Release and distribution:
- Model development happens in an open source repository on GitHub here.
- We release the model weights on HuggingFace here.
- We release the embeddings on Source Cooperative here.
- We do not have other distribution channels at this time.
Production use:
- We support our partners to build applications with the model, and we expect them to use the model in production.

Results#

As a foundation model, it is designed to be used as a building block for other models. We have documented examples of how the embedding space and the reconstructions look like for the base model.

Performance Metrics#

The model shows the following performance characteristics for its Masked Autoencoder objective:

Training loss: 0.165
Validation loss: 0.165

Known Limitations and Biases#

Training data for this model only covers land and coastal waters.
We only train on a very small sample of the source archives, both in terms of spatial coverage and time.
We do not train on the poles, and we do not train on open ocean, nor ocean nor atmospheric volumetric data.
We do not train on night time data.
We do not explicitly include extreme events in the training data.
We only train at most 6 different times per location.

Ethical Considerations#

Our goal is to lower the barrier to use EO data for biodiversity and climate change mitigation and adaptation. We have designed our model to support this goal.
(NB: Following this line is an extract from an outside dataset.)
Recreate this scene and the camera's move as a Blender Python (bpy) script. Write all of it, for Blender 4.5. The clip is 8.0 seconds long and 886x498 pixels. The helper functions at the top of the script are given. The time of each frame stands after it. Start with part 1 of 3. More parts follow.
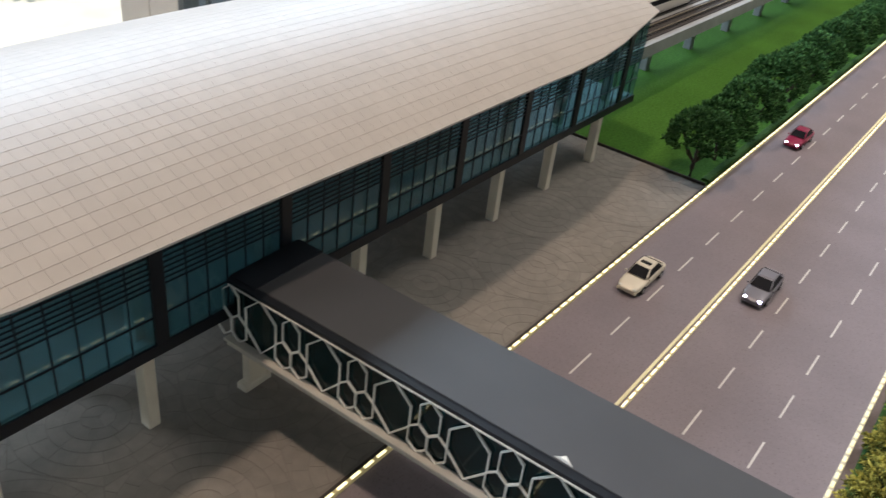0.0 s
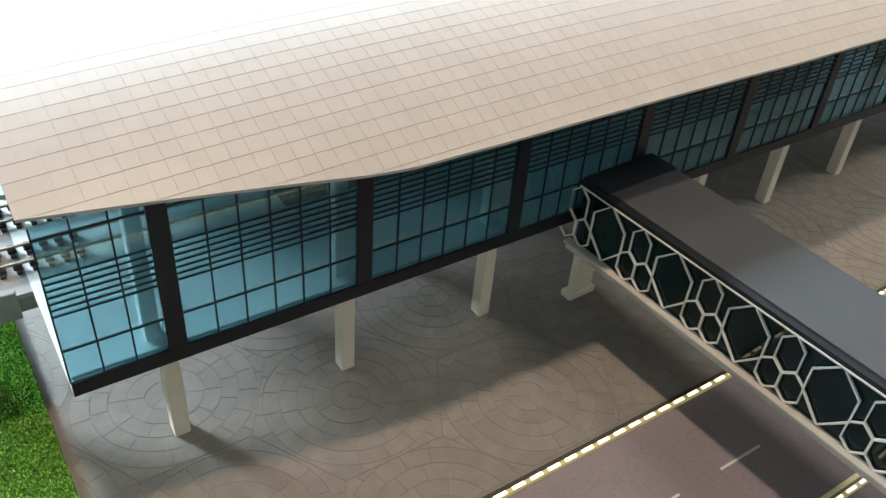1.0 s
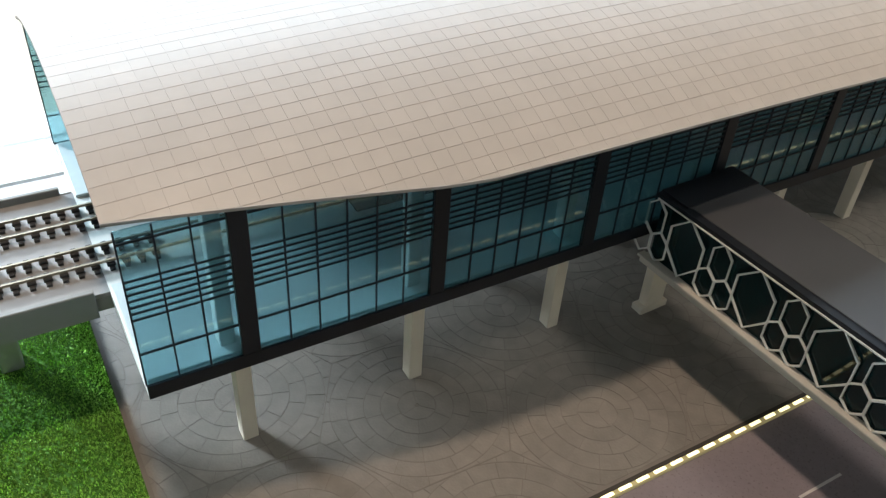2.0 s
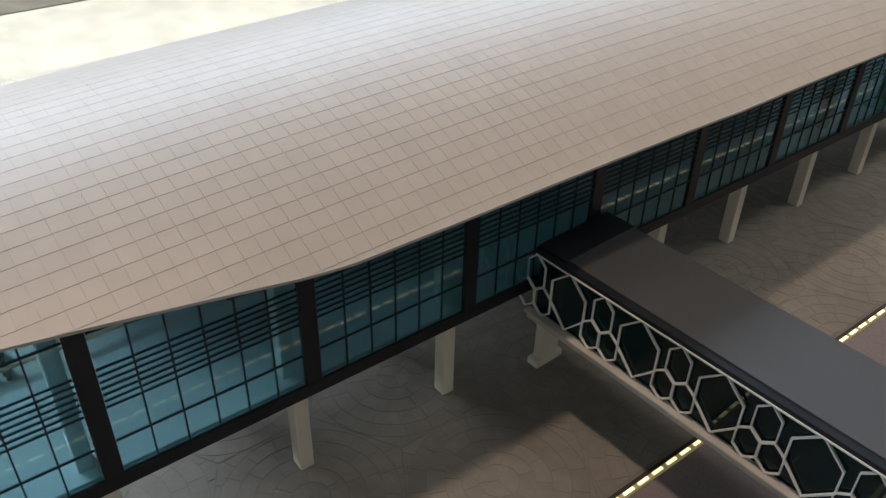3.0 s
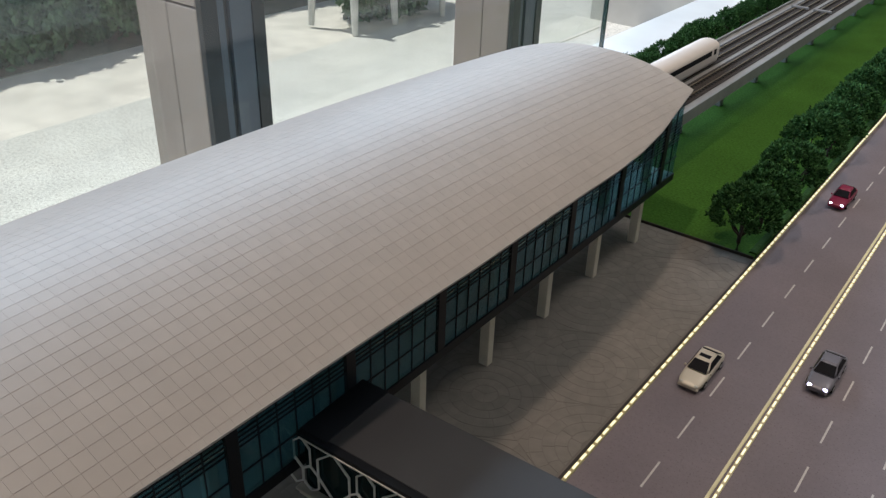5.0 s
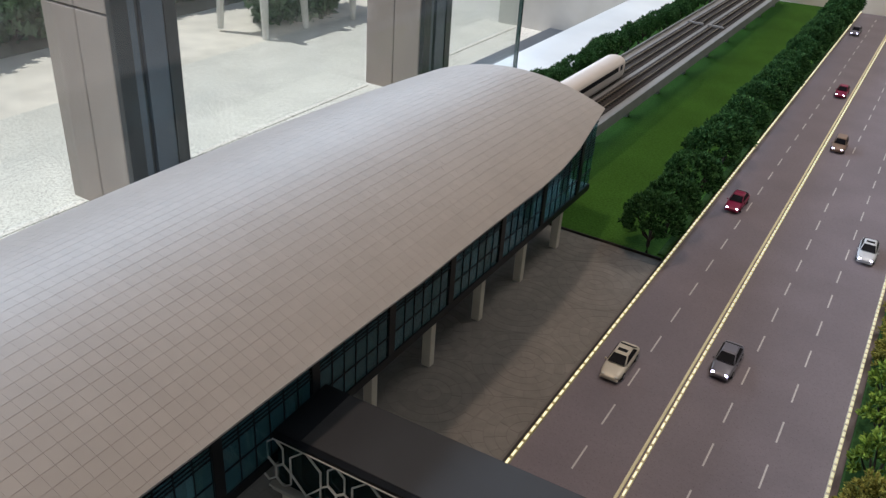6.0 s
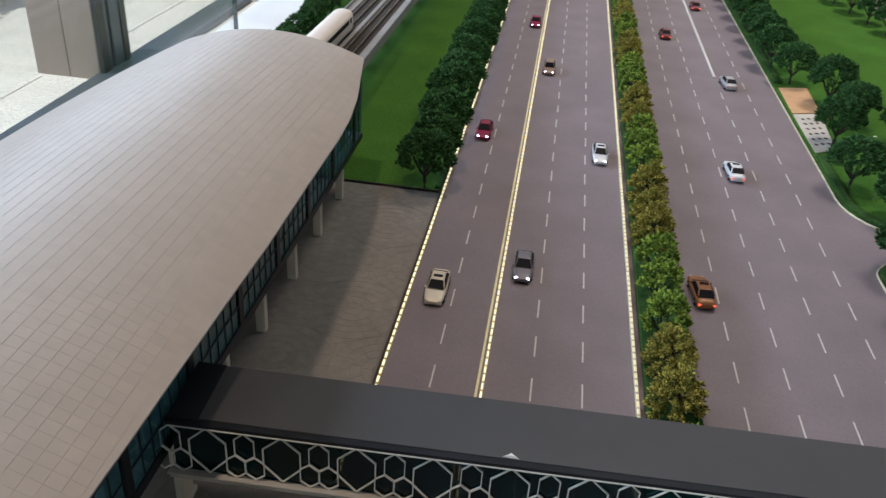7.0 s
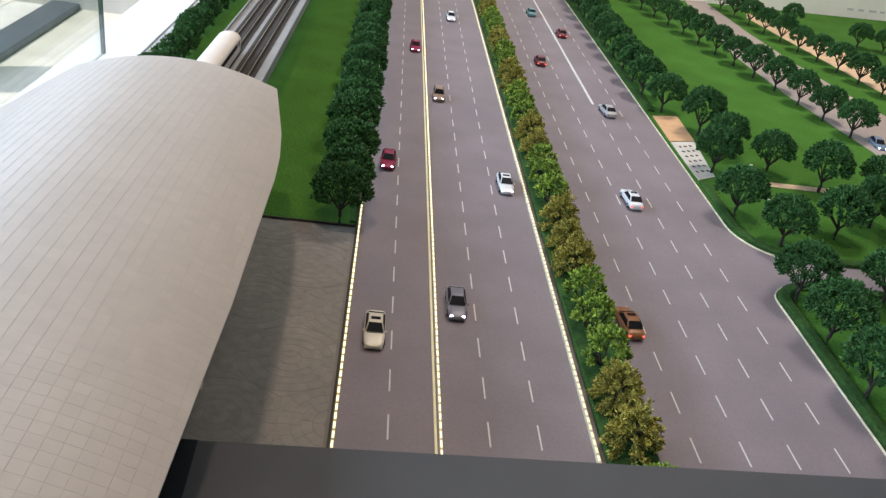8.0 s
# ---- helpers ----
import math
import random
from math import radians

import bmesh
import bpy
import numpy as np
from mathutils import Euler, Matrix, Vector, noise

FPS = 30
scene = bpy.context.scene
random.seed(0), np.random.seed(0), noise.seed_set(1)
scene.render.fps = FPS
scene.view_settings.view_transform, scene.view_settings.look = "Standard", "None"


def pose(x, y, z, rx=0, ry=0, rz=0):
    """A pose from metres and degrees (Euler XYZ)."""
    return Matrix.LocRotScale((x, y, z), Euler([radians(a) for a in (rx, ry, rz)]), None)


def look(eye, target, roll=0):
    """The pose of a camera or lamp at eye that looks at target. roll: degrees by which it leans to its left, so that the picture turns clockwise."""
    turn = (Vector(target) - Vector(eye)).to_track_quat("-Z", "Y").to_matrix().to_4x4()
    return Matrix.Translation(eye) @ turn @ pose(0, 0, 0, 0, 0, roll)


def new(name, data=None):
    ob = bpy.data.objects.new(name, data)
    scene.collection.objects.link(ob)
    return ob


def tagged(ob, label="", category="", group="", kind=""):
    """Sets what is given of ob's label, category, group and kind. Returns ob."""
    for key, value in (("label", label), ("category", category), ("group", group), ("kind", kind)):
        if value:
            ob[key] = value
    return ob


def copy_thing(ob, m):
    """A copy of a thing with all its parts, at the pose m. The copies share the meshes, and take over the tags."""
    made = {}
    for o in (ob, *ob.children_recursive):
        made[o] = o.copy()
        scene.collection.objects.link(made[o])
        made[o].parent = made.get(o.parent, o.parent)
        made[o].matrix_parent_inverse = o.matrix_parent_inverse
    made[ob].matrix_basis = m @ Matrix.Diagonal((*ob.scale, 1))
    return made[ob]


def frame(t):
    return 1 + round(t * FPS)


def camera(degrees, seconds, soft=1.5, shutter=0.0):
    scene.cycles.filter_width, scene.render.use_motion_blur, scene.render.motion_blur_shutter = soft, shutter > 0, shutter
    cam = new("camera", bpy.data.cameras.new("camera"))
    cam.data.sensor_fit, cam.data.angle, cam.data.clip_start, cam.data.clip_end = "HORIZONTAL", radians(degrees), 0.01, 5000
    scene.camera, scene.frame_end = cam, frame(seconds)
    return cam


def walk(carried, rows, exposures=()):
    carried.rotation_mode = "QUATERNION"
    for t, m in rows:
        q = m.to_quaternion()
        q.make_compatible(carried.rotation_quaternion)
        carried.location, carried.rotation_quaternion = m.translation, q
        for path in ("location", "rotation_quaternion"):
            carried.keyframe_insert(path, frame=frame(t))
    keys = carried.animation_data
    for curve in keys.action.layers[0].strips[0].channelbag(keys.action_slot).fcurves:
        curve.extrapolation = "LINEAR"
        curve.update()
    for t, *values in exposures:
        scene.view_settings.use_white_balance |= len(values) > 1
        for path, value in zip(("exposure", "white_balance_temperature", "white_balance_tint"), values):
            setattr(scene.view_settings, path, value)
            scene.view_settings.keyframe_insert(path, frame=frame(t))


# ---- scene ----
cam = camera(56.3, 8.0, soft=1.35, shutter=0.12)
PATH = [
    (0, (0.276, -0.01, 0.312), (-0.671, 1.396, -0.75), 7.2),
    (0.5, (0.258, -0.036, 0.29), (-0.91, 1.093, -0.878), 5.7),
    (1, (0.248, -0.05, 0.284), (-1.041, 0.899, -0.915), 5.0),
    (1.2, (0.246, -0.05, 0.283), (-1.069, 0.854, -0.923), 4.6),
    (2.3, (0.235, -0.056, 0.285), (-1.125, 0.782, -0.918), 3.6),
    (2.5, (0.236, -0.047, 0.289), (-1.126, 0.827, -0.887), 2.7),
    (3, (0.231, -0.025, 0.292), (-1.061, 0.993, -0.846), 1.4),
    (3.5, (0.227, -0.006, 0.302), (-0.972, 1.144, -0.811), 1.1),
    (4, (0.227, 0.006, 0.315), (-0.913, 1.258, -0.749), 0.8),
    (4.5, (0.231, 0.007, 0.334), (-0.853, 1.336, -0.695), 1.0),
    (4.7, (0.237, 0.006, 0.343), (-0.825, 1.363, -0.672), 1.4),
    (5.8, (0.256, -0.038, 0.381), (-0.66, 1.449, -0.593), 3.4),
    (6, (0.251, -0.047, 0.387), (-0.608, 1.466, -0.599), 3.9),
    (6.5, (0.231, -0.073, 0.387), (-0.378, 1.547, -0.615), 4.4),
    (7, (0.189, -0.103, 0.385), (-0.011, 1.607, -0.633), 4.1),
    (7.5, (0.158, -0.117, 0.388), (0.234, 1.62, -0.6), 6.2),
    (8, (0.105, -0.082, 0.388), (0.29, 1.666, -0.566), 8.9),
]
# seconds, stops, and the white balance through which the camera drifts
EXPOSURES = [
    (0, 0.06, 6420, 10), (0.5, 0.42, 6450, 7), (1, 0.47, 6450, 6), (2.3, -0.16, 6500, 9), (2.5, -0.32, 6500, 10), (3, -0.32, 6500, 10), (3.5, -0.27, 6450, 10),
    (4, -0.43, 6350, 10), (4.5, -0.58, 6220, 9), (6, -0.78, 6200, 12), (6.5, -0.82, 6180, 11), (7, -0.57, 6220, 11), (7.5, -0.34, 6480, 10), (8, -0.20, 6200, 9),
]
walk(cam, [(t, look(eye, target, roll)) for t, eye, target, roll in PATH], exposures=EXPOSURES)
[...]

We have also designed our model to be as open as possible, as modular as possible, as undifferentiated and general as possible, and as well documented as possible, so we can maximize the leverage of the resources needed for the creation of this model.

As a fully open model, we cannot however control how it is used. We are aware that EO data can be used for harmful purposes, and we are committed to work with our partners to prevent this from happening.